>> start INFORMATION SHOWN

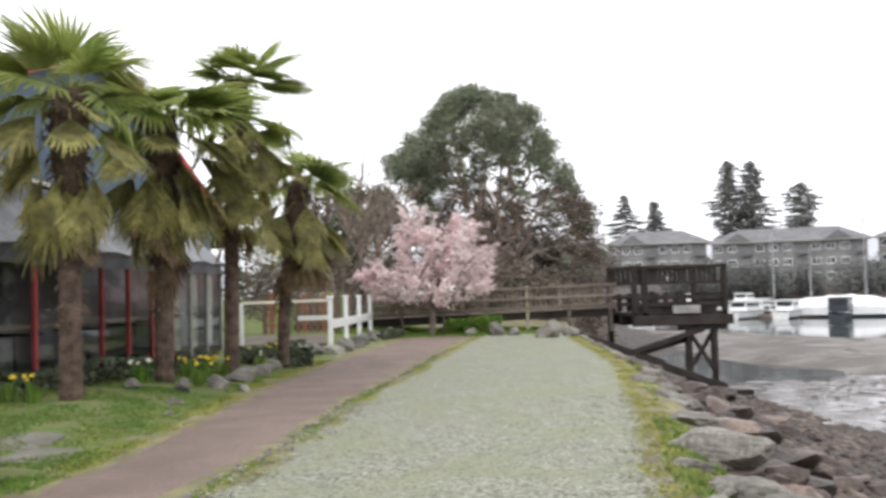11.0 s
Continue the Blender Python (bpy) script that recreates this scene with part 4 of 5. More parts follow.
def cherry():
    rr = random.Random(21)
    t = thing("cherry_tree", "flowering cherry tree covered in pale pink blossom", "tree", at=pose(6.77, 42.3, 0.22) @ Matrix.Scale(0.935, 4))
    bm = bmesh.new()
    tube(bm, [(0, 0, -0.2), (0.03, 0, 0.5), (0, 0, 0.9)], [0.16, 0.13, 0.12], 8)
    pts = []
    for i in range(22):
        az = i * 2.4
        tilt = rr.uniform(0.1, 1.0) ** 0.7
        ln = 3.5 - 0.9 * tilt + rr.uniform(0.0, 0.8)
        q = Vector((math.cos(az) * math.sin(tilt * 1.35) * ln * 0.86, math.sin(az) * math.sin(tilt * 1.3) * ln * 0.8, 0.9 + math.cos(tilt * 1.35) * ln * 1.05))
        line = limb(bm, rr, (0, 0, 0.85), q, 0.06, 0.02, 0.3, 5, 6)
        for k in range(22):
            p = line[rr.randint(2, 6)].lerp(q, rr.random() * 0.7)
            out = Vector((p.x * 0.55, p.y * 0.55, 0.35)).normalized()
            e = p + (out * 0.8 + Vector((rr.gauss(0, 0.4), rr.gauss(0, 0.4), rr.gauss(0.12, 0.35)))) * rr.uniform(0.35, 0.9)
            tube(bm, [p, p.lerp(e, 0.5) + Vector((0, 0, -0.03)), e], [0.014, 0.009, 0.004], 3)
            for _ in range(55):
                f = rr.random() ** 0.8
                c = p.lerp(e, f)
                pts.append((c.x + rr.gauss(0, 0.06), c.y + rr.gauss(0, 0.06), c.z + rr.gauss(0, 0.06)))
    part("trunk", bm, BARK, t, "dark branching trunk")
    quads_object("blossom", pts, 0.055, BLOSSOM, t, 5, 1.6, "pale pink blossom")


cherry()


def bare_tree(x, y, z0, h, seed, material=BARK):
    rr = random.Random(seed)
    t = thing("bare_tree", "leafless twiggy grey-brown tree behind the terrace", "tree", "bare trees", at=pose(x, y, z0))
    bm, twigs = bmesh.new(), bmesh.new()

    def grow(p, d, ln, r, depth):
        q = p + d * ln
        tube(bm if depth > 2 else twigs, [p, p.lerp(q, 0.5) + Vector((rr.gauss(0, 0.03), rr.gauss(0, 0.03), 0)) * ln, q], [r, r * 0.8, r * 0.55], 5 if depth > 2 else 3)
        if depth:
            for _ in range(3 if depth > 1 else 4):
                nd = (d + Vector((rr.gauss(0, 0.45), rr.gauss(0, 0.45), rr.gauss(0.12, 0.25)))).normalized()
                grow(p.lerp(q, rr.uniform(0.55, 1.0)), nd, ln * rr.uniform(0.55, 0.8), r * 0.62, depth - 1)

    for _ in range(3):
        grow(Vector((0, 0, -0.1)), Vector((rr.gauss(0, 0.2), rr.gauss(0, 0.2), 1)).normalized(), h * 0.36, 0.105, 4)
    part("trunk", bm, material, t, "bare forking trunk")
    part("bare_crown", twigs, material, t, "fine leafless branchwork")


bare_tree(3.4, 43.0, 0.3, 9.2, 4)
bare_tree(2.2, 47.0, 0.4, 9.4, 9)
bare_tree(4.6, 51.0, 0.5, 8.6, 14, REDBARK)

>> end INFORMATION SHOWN

### SHORT TASK
Repeat the listing above exactly, with no pictures.

### EXERCISE OUTPUT
11.0 s
Continue the Blender Python (bpy) script that recreates this scene with part 4 of 5. More parts follow.
def cherry():
    rr = random.Random(21)
    t = thing("cherry_tree", "flowering cherry tree covered in pale pink blossom", "tree", at=pose(6.77, 42.3, 0.22) @ Matrix.Scale(0.935, 4))
    bm = bmesh.new()
    tube(bm, [(0, 0, -0.2), (0.03, 0, 0.5), (0, 0, 0.9)], [0.16, 0.13, 0.12], 8)
    pts = []
    for i in range(22):
        az = i * 2.4
        tilt = rr.uniform(0.1, 1.0) ** 0.7
        ln = 3.5 - 0.9 * tilt + rr.uniform(0.0, 0.8)
        q = Vector((math.cos(az) * math.sin(tilt * 1.35) * ln * 0.86, math.sin(az) * math.sin(tilt * 1.3) * ln * 0.8, 0.9 + math.cos(tilt * 1.35) * ln * 1.05))
        line = limb(bm, rr, (0, 0, 0.85), q, 0.06, 0.02, 0.3, 5, 6)
        for k in range(22):
            p = line[rr.randint(2, 6)].lerp(q, rr.random() * 0.7)
            out = Vector((p.x * 0.55, p.y * 0.55, 0.35)).normalized()
            e = p + (out * 0.8 + Vector((rr.gauss(0, 0.4), rr.gauss(0, 0.4), rr.gauss(0.12, 0.35)))) * rr.uniform(0.35, 0.9)
            tube(bm, [p, p.lerp(e, 0.5) + Vector((0, 0, -0.03)), e], [0.014, 0.009, 0.004], 3)
            for _ in range(55):
                f = rr.random() ** 0.8
                c = p.lerp(e, f)
                pts.append((c.x + rr.gauss(0, 0.06), c.y + rr.gauss(0, 0.06), c.z + rr.gauss(0, 0.06)))
    part("trunk", bm, BARK, t, "dark branching trunk")
    quads_object("blossom", pts, 0.055, BLOSSOM, t, 5, 1.6, "pale pink blossom")


cherry()


def bare_tree(x, y, z0, h, seed, material=BARK):
    rr = random.Random(seed)
    t = thing("bare_tree", "leafless twiggy grey-brown tree behind the terrace", "tree", "bare trees", at=pose(x, y, z0))
    bm, twigs = bmesh.new(), bmesh.new()

    def grow(p, d, ln, r, depth):
        q = p + d * ln
        tube(bm if depth > 2 else twigs, [p, p.lerp(q, 0.5) + Vector((rr.gauss(0, 0.03), rr.gauss(0, 0.03), 0)) * ln, q], [r, r * 0.8, r * 0.55], 5 if depth > 2 else 3)
        if depth:
            for _ in range(3 if depth > 1 else 4):
                nd = (d + Vector((rr.gauss(0, 0.45), rr.gauss(0, 0.45), rr.gauss(0.12, 0.25)))).normalized()
                grow(p.lerp(q, rr.uniform(0.55, 1.0)), nd, ln * rr.uniform(0.55, 0.8), r * 0.62, depth - 1)

    for _ in range(3):
        grow(Vector((0, 0, -0.1)), Vector((rr.gauss(0, 0.2), rr.gauss(0, 0.2), 1)).normalized(), h * 0.36, 0.105, 4)
    part("trunk", bm, material, t, "bare forking trunk")
    part("bare_crown", twigs, material, t, "fine leafless branchwork")


bare_tree(3.4, 43.0, 0.3, 9.2, 4)
bare_tree(2.2, 47.0, 0.4, 9.4, 9)
bare_tree(4.6, 51.0, 0.5, 8.6, 14, REDBARK)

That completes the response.